Exercise goal: Beginning at the line with "Continue the Blender", output each line to the end of the listing below exactly, please.

Available data:
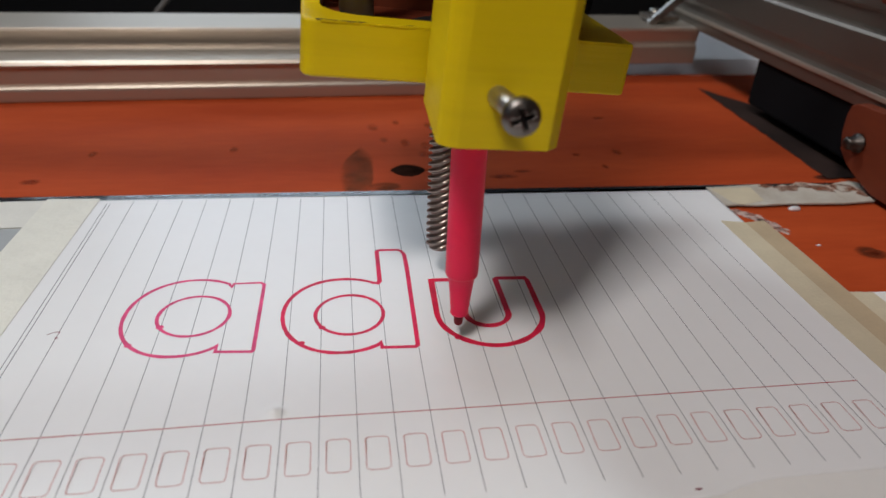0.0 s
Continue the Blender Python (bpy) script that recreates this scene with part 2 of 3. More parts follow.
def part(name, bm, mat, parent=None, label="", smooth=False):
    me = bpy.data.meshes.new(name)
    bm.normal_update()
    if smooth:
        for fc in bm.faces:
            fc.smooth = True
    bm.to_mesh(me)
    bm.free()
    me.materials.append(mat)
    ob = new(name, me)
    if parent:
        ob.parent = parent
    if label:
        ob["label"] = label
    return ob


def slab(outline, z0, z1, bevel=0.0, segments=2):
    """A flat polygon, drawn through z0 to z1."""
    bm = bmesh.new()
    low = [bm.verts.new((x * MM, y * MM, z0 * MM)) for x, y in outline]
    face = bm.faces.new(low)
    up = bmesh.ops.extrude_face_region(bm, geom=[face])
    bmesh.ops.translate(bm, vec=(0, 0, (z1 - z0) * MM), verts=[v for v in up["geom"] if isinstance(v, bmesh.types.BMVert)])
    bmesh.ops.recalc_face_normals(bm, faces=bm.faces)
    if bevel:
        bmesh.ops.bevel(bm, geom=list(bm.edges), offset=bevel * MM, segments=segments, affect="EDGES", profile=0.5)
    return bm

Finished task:
Continue the Blender Python (bpy) script that recreates this scene with part 2 of 3. More parts follow.
def part(name, bm, mat, parent=None, label="", smooth=False):
    me = bpy.data.meshes.new(name)
    bm.normal_update()
    if smooth:
        for fc in bm.faces:
            fc.smooth = True
    bm.to_mesh(me)
    bm.free()
    me.materials.append(mat)
    ob = new(name, me)
    if parent:
        ob.parent = parent
    if label:
        ob["label"] = label
    return ob


def slab(outline, z0, z1, bevel=0.0, segments=2):
    """A flat polygon, drawn through z0 to z1."""
    bm = bmesh.new()
    low = [bm.verts.new((x * MM, y * MM, z0 * MM)) for x, y in outline]
    face = bm.faces.new(low)
    up = bmesh.ops.extrude_face_region(bm, geom=[face])
    bmesh.ops.translate(bm, vec=(0, 0, (z1 - z0) * MM), verts=[v for v in up["geom"] if isinstance(v, bmesh.types.BMVert)])
    bmesh.ops.recalc_face_normals(bm, faces=bm.faces)
    if bevel:
        bmesh.ops.bevel(bm, geom=list(bm.edges), offset=bevel * MM, segments=segments, affect="EDGES", profile=0.5)
    return bm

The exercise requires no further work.